Exercise instructions
Output the material beneath this task exactly, images excluded.
((
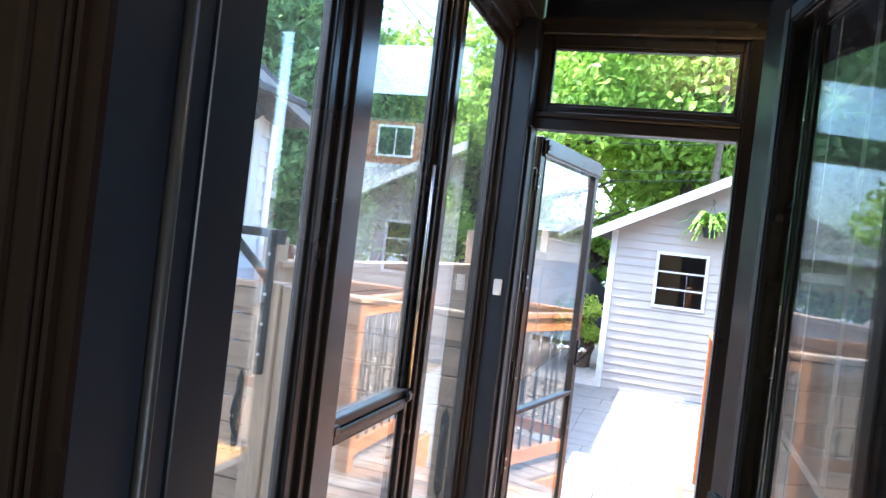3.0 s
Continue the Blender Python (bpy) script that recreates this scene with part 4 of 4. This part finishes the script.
def neighbour():
    h = thing("neighbour_house", "white sided house with a gable and grey roof", "house")
    y0, y1 = -6.0, 5.95
    wy0, wy1, wz0, wz1 = 4.76, 5.62, 1.41, 2.24
    holes = [(wy0 - 0.06, wy1 + 0.06, wz0 - 0.07, wz1 + 0.06)]
    eave = 2.46
    siding(h, M_SIDING_W, "y", NX, 1, y0, y1, -0.03, eave, 0.115, holes)
    part("foundation", bx(NX - 0.2, NX - 0.005, y0, y1, PATIO_Z - 0.3, -0.01), M_CONCRETE, h, "pale concrete foundation")
    part("wall_core", bx(NX - 7, NX - 0.03, y0, wy0, -0.4, eave), M_SIDING_W, h)
    part("wall_core", bx(NX - 7, NX - 0.03, wy1, y1 - 0.01, -0.4, eave), M_SIDING_W, h)
    part("wall_core", bx(NX - 7, NX - 0.03, wy0, wy1, -0.4, wz0 - 0.05), M_SIDING_W, h)
    part("wall_core", bx(NX - 7, NX - 0.03, wy0, wy1, wz1 + 0.05, eave), M_SIDING_W, h)
    # dark block behind the window paints the unlit room's shade
    part("wall_core", bx(NX - 7, NX - 1.2, wy0, wy1, wz0 - 0.05, wz1 + 0.05), M_DARK, h)
    part("corner_trim", bx(NX - 0.06, NX + 0.03, y1 - 0.07, y1 + 0.03, -0.03, 2.29, 0.003), M_SIDING_W, h)
    w = part("window", bx(NX - 0.02, NX + 0.045, wy0 - 0.07, wy0, wz0 - 0.07, wz1 + 0.07, 0.004), M_WHITE_TRIM, h, "white framed sash window")
    part("frame_side", bx(NX - 0.02, NX + 0.045, wy1, wy1 + 0.12, wz0 - 0.07, wz1 + 0.07, 0.004), M_WHITE_TRIM, w)
    part("frame_head", bx(NX - 0.02, NX + 0.045, wy0, wy1, wz1, wz1 + 0.07, 0.004), M_WHITE_TRIM, w)
    part("sill", bx(NX - 0.02, NX + 0.08, wy0 - 0.08, wy1 + 0.13, wz0 - 0.11, wz0, 0.004), M_WHITE_TRIM, w)
    part("mid_bar", bx(NX - 0.01, NX + 0.02, wy0, wy1, wz0 + 0.12, wz0 + 0.16), M_WHITE_TRIM, w)
    part("pane", bx(NX - 0.012, NX - 0.006, wy0, wy1, wz0, wz1), M_GLASS, w)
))
Final result
3.0 s
Continue the Blender Python (bpy) script that recreates this scene with part 4 of 4. This part finishes the script.
def neighbour():
    h = thing("neighbour_house", "white sided house with a gable and grey roof", "house")
    y0, y1 = -6.0, 5.95
    wy0, wy1, wz0, wz1 = 4.76, 5.62, 1.41, 2.24
    holes = [(wy0 - 0.06, wy1 + 0.06, wz0 - 0.07, wz1 + 0.06)]
    eave = 2.46
    siding(h, M_SIDING_W, "y", NX, 1, y0, y1, -0.03, eave, 0.115, holes)
    part("foundation", bx(NX - 0.2, NX - 0.005, y0, y1, PATIO_Z - 0.3, -0.01), M_CONCRETE, h, "pale concrete foundation")
    part("wall_core", bx(NX - 7, NX - 0.03, y0, wy0, -0.4, eave), M_SIDING_W, h)
    part("wall_core", bx(NX - 7, NX - 0.03, wy1, y1 - 0.01, -0.4, eave), M_SIDING_W, h)
    part("wall_core", bx(NX - 7, NX - 0.03, wy0, wy1, -0.4, wz0 - 0.05), M_SIDING_W, h)
    part("wall_core", bx(NX - 7, NX - 0.03, wy0, wy1, wz1 + 0.05, eave), M_SIDING_W, h)
    # dark block behind the window paints the unlit room's shade
    part("wall_core", bx(NX - 7, NX - 1.2, wy0, wy1, wz0 - 0.05, wz1 + 0.05), M_DARK, h)
    part("corner_trim", bx(NX - 0.06, NX + 0.03, y1 - 0.07, y1 + 0.03, -0.03, 2.29, 0.003), M_SIDING_W, h)
    w = part("window", bx(NX - 0.02, NX + 0.045, wy0 - 0.07, wy0, wz0 - 0.07, wz1 + 0.07, 0.004), M_WHITE_TRIM, h, "white framed sash window")
    part("frame_side", bx(NX - 0.02, NX + 0.045, wy1, wy1 + 0.12, wz0 - 0.07, wz1 + 0.07, 0.004), M_WHITE_TRIM, w)
    part("frame_head", bx(NX - 0.02, NX + 0.045, wy0, wy1, wz1, wz1 + 0.07, 0.004), M_WHITE_TRIM, w)
    part("sill", bx(NX - 0.02, NX + 0.08, wy0 - 0.08, wy1 + 0.13, wz0 - 0.11, wz0, 0.004), M_WHITE_TRIM, w)
    part("mid_bar", bx(NX - 0.01, NX + 0.02, wy0, wy1, wz0 + 0.12, wz0 + 0.16), M_WHITE_TRIM, w)
    part("pane", bx(NX - 0.012, NX - 0.006, wy0, wy1, wz0, wz1), M_GLASS, w)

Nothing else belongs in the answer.